El día antes del ajuste de cuentas con la realidad un grupo de compañeros, algunos de ellos amigos de mil batallas, gritaba por las calles de Sevilla que sin periodistas no hay democracia. Me cuesta darles la razón. No porque su grito me parezca inútil, todo lo contrario, sino porque lo que yo me pregunto es si la democracia actual, que es más bien una partitocracia sin principios, necesita realmente al periodismo de verdad, que siempre debe ser impertinente. Sinceramente no creo que seamos tan importantes, lo que no implica que no tengamos importancia. Son cosas distintas. A los periodistas no nos ha elegido nadie. Lo nuestro es un puro ejercicio de voluntad: nos elegimos a nosotros mismos el día que decidimos dedicarnos a esto, acaso con demasiadas cosas en contra y todo un océano de advertencias previas. Esto es lo extraordinariamente valioso: pese a todo decidimos libremente ser así. Por eso sabemos, como El Quijote, quiénes somos. Igual que lo saben, y eso en realidad es lo único trascendente, todos aquellos lectores que nos han dado a lo largo de los años el inmenso regalo de leernos cada día, prestarnos atención, dedicar su tiempo a compartir nuestra visión de la vida.

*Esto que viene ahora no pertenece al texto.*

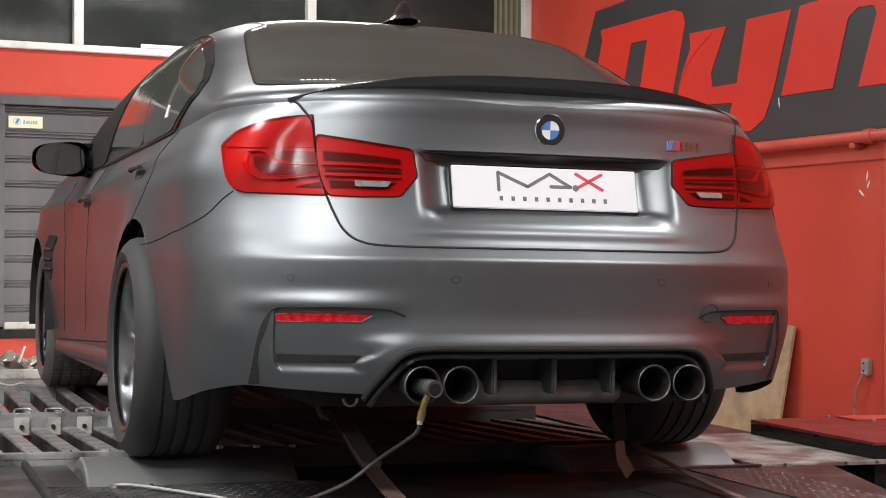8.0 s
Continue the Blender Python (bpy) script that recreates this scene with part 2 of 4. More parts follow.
# ---- the car's surface: plan curves by height below the belt, cross-sections above it ----
WHEELBASE, AXLE_Z, BELT = 2.812, 0.345, 1.0
N_PLAN = 2.7


CURVES = {}


def knots(x, xs, ys):
    """A smooth curve through a few knots (monotone cubic)."""
    key = (xs, ys)
    if key not in CURVES:
        h = [b - a for a, b in zip(xs, xs[1:])]
        d = [(b - a) / k for a, b, k in zip(ys, ys[1:], h)]
        m = [d[0]] + [2 * a * b / (a + b) if a * b > 0 else 0.0 for a, b in zip(d, d[1:])] + [d[-1]]
        CURVES[key] = (h, m)
    h, m = CURVES[key]
    x = min(max(x, xs[0]), xs[-1])
    i = 0
    while i < len(h) - 1 and x > xs[i + 1]:
        i += 1
    t = (x - xs[i]) / h[i]
    u = 1 - t
    return ys[i] * (1 + 2 * t) * u * u + h[i] * m[i] * t * u * u + ys[i + 1] * t * t * (3 - 2 * t) - h[i] * m[i + 1] * t * t * u


def smooth(a, b, x):
    t = min(max((x - a) / (b - a), 0.0), 1.0)
    return t * t * (3 - 2 * t)


def hump(x, c, r):
    return math.exp(-((x - c) / r) ** 2)


REAR_Z = (0.18, 0.26, 0.36, 0.385, 0.42, 0.46, 0.52, 0.57, 0.598, 0.606, 0.635, 0.66, 0.72, 0.84, 0.90, 0.95, 0.99, 1.012, 1.035)
REAR_Y = (-0.99, -1.045, -1.091, -1.092, -1.084, -1.080, -1.085, -1.091, -1.0925, -1.088, -1.071, -1.060, -1.036, -1.0, -0.992, -0.990, -0.993, -0.990, -0.965)
HALF_Z = (0.16, 0.30, 0.45, 0.58, 0.70, 0.80, 0.90, 0.96, 1.00)
HALF_X = (0.862, 0.878, 0.885, 0.886, 0.876, 0.875, 0.845, 0.815, 0.775)
DEPTH = 0.58                              # how far the rear corners reach round


SOFT_Z = (0.18, 0.36, 0.56, 0.66, 0.76, 0.86, 0.95, 0.99, 1.012, 1.035)
SOFT_Y = (-0.99, -1.066, -1.095, -1.070, -1.022, -0.998, -0.990, -0.993, -0.990, -0.965)


def rear_y(z, q=0.0):
    """The rear's middle line; its ledge over the bumper fades out towards the corners."""
    up = smooth(0.47, 0.53, z)
    k = smooth(0.24, 0.42, q) * (1 - up) + smooth(0.40, 0.85, q) * up
    return knots(z, REAR_Z, REAR_Y) * (1 - k) + knots(z, SOFT_Z, SOFT_Y) * k


def half(z):
    return knots(z, HALF_Z, HALF_X)


def flare(y, z):
    rear = 0.064 * hump(y, 0.05, 0.37) * hump(z, 0.58, 0.30 if z < 0.58 else 0.21)
    front = 0.074 * hump(y, WHEELBASE, 0.40) * hump(z, 0.58, 0.28)
    waist = -0.020 * hump(y, 1.45, 0.70) * smooth(0.30, 0.55, z)
    line = 0.011 * hump(z, 0.895 - 0.018 * y, 0.035) * smooth(-0.6, 0.0, y)   # swage line along the doors
    scoop = -0.018 * hump(z, 0.36, 0.10) * hump(y, 1.4, 0.65)
    return rear + front + waist + line + scoop


def nose(y):
    """Half-width factor towards the front end."""
    t = min(max((y - 2.9) / 0.72, 0.0), 0.995)
    return (1 - t ** 2.4) ** (1 / 2.4)


def low(q, z):
    """The body below the belt: q 0 rear middle, 1 end of the rear corner, then metres along the side."""
    y0, w = rear_y(z, q), half(z)
    if q <= 1:
        s = math.sin(max(q, 0.0) * math.pi / 2) ** 0.909
        x = w * s + 0.024 * s * (1 - s ** 5) * (1 - smooth(0.75, 1.0, z))
        y = y0 + DEPTH * (1 - max(1 - (x / w) ** N_PLAN, 0.0) ** (1 / N_PLAN))
        y -= 0.009 * hump(z, 0.490, 0.022) * smooth(0.22, 0.36, q) * (1 - smooth(0.54, 0.70, q))   # brow over the reflector pods
        x += 0.012 * hump(z, 0.43, 0.07) * hump(q, 0.66, 0.09)       # flange round the corner vent
    else:
        x, y = w, y0 + DEPTH + (q - 1) - 0.16 * smooth(1.0, 1.6, q)
    x = (x + flare(y, z) * smooth(0.55, 1.0, q)) * nose(y)
    return np.array((-x, y, z))


TOP_Y = (-0.992, -0.984, -0.965, -0.92, -0.80, -0.60, -0.47, -0.30, -0.05, 0.15, 0.45, 0.80, 1.20, 1.60, 1.95, 2.30, 2.65, 3.0, 3.4, 3.65)
TOP_Z = (1.002, 1.018, 1.034, 1.048, 1.066, 1.085, 1.098, 1.168, 1.285, 1.372, 1.418, 1.432, 1.432, 1.410, 1.345, 1.220, 1.075, 1.02, 0.97, 0.90)


def top_z(y):
    return knots(y, TOP_Y, TOP_Z)


def belt_z(y):
    return knots(y, (-1.0, -0.45, -0.1, 0.35, 1.5, 2.6, 3.2, 3.65), (1.0, 0.996, 0.977, 0.962, 0.962, 0.950, 0.90, 0.80))


def belt_x(y, z=None):
    """Half-width at the belt; without z, that of the greenhouse over it."""
    z = BELT if z is None else z
    w, y0 = half(z), rear_y(z, 1.0)
    t = min(max((y0 + DEPTH - y) / DEPTH, 0.0), 1.0)
    return (w * (1 - t ** N_PLAN) ** (1 / N_PLAN) + flare(y, z) * smooth(-0.8, -0.42, y)) * nose(y)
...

Ahora sufrimos una especie de muerte azarosa. La lotería de los últimos días de Babilonia, que llega justo antes del fin. El exterminio. La extraordinaria crudeza del genocidio sólo se explica por la incomodidad que implica tener delante un espejo silencioso que con su mera presencia, sin hablar, ilustra mejor que cualquier palabra el cambio de valores. La tristeza resulta inevitable. La melancolía, infinita. Todos los esfuerzos por evitar el nihilismo que gobierna los periódicos han sido completamente vanos.
Estos días de noviembre he aprendido muchas cosas. La primera: sufrir te hace mejor persona. Igual que viajar o leer, te vuelve mucho más sabio. Uno apenas esperaba cinco o seis llamadas ciertas. La realidad inducía al fatalismo. Los mensajes de aliento han sido infinitos. Y mejor: todos sinceros. Sin impostores. No tengo palabras (ni dinero) para devolver tanto cariño, mucho menos en mi caso, ya que acostumbro a ser avaro en los afectos. Como todas las cosas importantes, aquellas que nacen del corazón, la oleada de solidaridad ha sido tan espontánea como excesiva, fruto de una admiración inmerecida y, sospecho, consecuencia en el fondo de la nostalgia compartida de otros tiempos en los que todos éramos mucho más ingenuos y felices.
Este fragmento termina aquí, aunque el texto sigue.